* [YOUR INSTRUCTIONS]:
Transcribe the listing below word for word.

* [DATA SECTION]:
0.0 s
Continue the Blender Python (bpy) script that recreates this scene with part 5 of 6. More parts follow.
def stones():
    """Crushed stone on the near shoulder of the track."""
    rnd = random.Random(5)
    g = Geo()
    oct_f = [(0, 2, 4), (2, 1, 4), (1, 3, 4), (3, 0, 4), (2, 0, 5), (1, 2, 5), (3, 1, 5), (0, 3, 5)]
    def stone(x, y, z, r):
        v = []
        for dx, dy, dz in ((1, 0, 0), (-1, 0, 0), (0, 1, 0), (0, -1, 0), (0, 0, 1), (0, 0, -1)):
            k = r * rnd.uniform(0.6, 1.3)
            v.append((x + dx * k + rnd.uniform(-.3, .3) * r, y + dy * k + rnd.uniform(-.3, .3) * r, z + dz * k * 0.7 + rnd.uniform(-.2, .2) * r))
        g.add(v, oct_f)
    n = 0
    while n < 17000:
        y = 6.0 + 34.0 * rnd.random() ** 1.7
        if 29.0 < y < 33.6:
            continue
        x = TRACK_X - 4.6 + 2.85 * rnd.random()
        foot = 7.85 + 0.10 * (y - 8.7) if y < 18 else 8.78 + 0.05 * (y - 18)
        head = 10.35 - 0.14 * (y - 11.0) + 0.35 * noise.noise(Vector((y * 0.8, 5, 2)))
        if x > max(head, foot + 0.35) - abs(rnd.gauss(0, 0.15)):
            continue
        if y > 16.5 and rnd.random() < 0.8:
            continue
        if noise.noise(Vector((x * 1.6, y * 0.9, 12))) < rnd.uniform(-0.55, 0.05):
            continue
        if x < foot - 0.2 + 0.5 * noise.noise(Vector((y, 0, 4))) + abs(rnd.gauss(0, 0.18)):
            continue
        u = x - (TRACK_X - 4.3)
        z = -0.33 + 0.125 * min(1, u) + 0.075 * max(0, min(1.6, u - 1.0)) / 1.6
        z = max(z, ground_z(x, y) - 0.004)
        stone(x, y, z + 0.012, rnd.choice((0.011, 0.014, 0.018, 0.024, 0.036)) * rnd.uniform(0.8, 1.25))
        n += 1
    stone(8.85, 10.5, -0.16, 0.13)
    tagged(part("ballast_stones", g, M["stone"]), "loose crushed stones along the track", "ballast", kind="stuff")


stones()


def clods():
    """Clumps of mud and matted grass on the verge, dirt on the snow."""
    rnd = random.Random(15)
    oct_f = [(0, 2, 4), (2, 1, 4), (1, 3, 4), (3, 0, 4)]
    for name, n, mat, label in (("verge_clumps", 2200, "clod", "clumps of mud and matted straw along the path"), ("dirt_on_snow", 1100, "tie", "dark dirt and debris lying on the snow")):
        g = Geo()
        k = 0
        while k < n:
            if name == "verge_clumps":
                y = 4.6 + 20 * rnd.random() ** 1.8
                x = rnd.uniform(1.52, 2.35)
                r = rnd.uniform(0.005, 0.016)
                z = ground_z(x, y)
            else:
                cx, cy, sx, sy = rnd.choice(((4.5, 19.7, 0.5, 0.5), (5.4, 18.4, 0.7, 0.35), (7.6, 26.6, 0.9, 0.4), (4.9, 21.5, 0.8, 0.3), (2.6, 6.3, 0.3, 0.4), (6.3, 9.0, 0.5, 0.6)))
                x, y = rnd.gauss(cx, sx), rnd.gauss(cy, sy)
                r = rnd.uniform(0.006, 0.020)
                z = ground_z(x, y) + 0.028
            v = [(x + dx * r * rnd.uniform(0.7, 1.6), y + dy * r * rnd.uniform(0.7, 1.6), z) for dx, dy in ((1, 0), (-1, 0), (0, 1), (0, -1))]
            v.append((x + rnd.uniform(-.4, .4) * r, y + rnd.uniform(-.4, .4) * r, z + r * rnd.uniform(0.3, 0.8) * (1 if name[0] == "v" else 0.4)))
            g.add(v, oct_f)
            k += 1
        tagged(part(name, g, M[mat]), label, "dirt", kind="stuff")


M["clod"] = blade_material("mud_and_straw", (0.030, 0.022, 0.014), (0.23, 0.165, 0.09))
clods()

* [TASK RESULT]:
0.0 s
Continue the Blender Python (bpy) script that recreates this scene with part 5 of 6. More parts follow.
def stones():
    """Crushed stone on the near shoulder of the track."""
    rnd = random.Random(5)
    g = Geo()
    oct_f = [(0, 2, 4), (2, 1, 4), (1, 3, 4), (3, 0, 4), (2, 0, 5), (1, 2, 5), (3, 1, 5), (0, 3, 5)]
    def stone(x, y, z, r):
        v = []
        for dx, dy, dz in ((1, 0, 0), (-1, 0, 0), (0, 1, 0), (0, -1, 0), (0, 0, 1), (0, 0, -1)):
            k = r * rnd.uniform(0.6, 1.3)
            v.append((x + dx * k + rnd.uniform(-.3, .3) * r, y + dy * k + rnd.uniform(-.3, .3) * r, z + dz * k * 0.7 + rnd.uniform(-.2, .2) * r))
        g.add(v, oct_f)
    n = 0
    while n < 17000:
        y = 6.0 + 34.0 * rnd.random() ** 1.7
        if 29.0 < y < 33.6:
            continue
        x = TRACK_X - 4.6 + 2.85 * rnd.random()
        foot = 7.85 + 0.10 * (y - 8.7) if y < 18 else 8.78 + 0.05 * (y - 18)
        head = 10.35 - 0.14 * (y - 11.0) + 0.35 * noise.noise(Vector((y * 0.8, 5, 2)))
        if x > max(head, foot + 0.35) - abs(rnd.gauss(0, 0.15)):
            continue
        if y > 16.5 and rnd.random() < 0.8:
            continue
        if noise.noise(Vector((x * 1.6, y * 0.9, 12))) < rnd.uniform(-0.55, 0.05):
            continue
        if x < foot - 0.2 + 0.5 * noise.noise(Vector((y, 0, 4))) + abs(rnd.gauss(0, 0.18)):
            continue
        u = x - (TRACK_X - 4.3)
        z = -0.33 + 0.125 * min(1, u) + 0.075 * max(0, min(1.6, u - 1.0)) / 1.6
        z = max(z, ground_z(x, y) - 0.004)
        stone(x, y, z + 0.012, rnd.choice((0.011, 0.014, 0.018, 0.024, 0.036)) * rnd.uniform(0.8, 1.25))
        n += 1
    stone(8.85, 10.5, -0.16, 0.13)
    tagged(part("ballast_stones", g, M["stone"]), "loose crushed stones along the track", "ballast", kind="stuff")


stones()


def clods():
    """Clumps of mud and matted grass on the verge, dirt on the snow."""
    rnd = random.Random(15)
    oct_f = [(0, 2, 4), (2, 1, 4), (1, 3, 4), (3, 0, 4)]
    for name, n, mat, label in (("verge_clumps", 2200, "clod", "clumps of mud and matted straw along the path"), ("dirt_on_snow", 1100, "tie", "dark dirt and debris lying on the snow")):
        g = Geo()
        k = 0
        while k < n:
            if name == "verge_clumps":
                y = 4.6 + 20 * rnd.random() ** 1.8
                x = rnd.uniform(1.52, 2.35)
                r = rnd.uniform(0.005, 0.016)
                z = ground_z(x, y)
            else:
                cx, cy, sx, sy = rnd.choice(((4.5, 19.7, 0.5, 0.5), (5.4, 18.4, 0.7, 0.35), (7.6, 26.6, 0.9, 0.4), (4.9, 21.5, 0.8, 0.3), (2.6, 6.3, 0.3, 0.4), (6.3, 9.0, 0.5, 0.6)))
                x, y = rnd.gauss(cx, sx), rnd.gauss(cy, sy)
                r = rnd.uniform(0.006, 0.020)
                z = ground_z(x, y) + 0.028
            v = [(x + dx * r * rnd.uniform(0.7, 1.6), y + dy * r * rnd.uniform(0.7, 1.6), z) for dx, dy in ((1, 0), (-1, 0), (0, 1), (0, -1))]
            v.append((x + rnd.uniform(-.4, .4) * r, y + rnd.uniform(-.4, .4) * r, z + r * rnd.uniform(0.3, 0.8) * (1 if name[0] == "v" else 0.4)))
            g.add(v, oct_f)
            k += 1
        tagged(part(name, g, M[mat]), label, "dirt", kind="stuff")


M["clod"] = blade_material("mud_and_straw", (0.030, 0.022, 0.014), (0.23, 0.165, 0.09))
clods()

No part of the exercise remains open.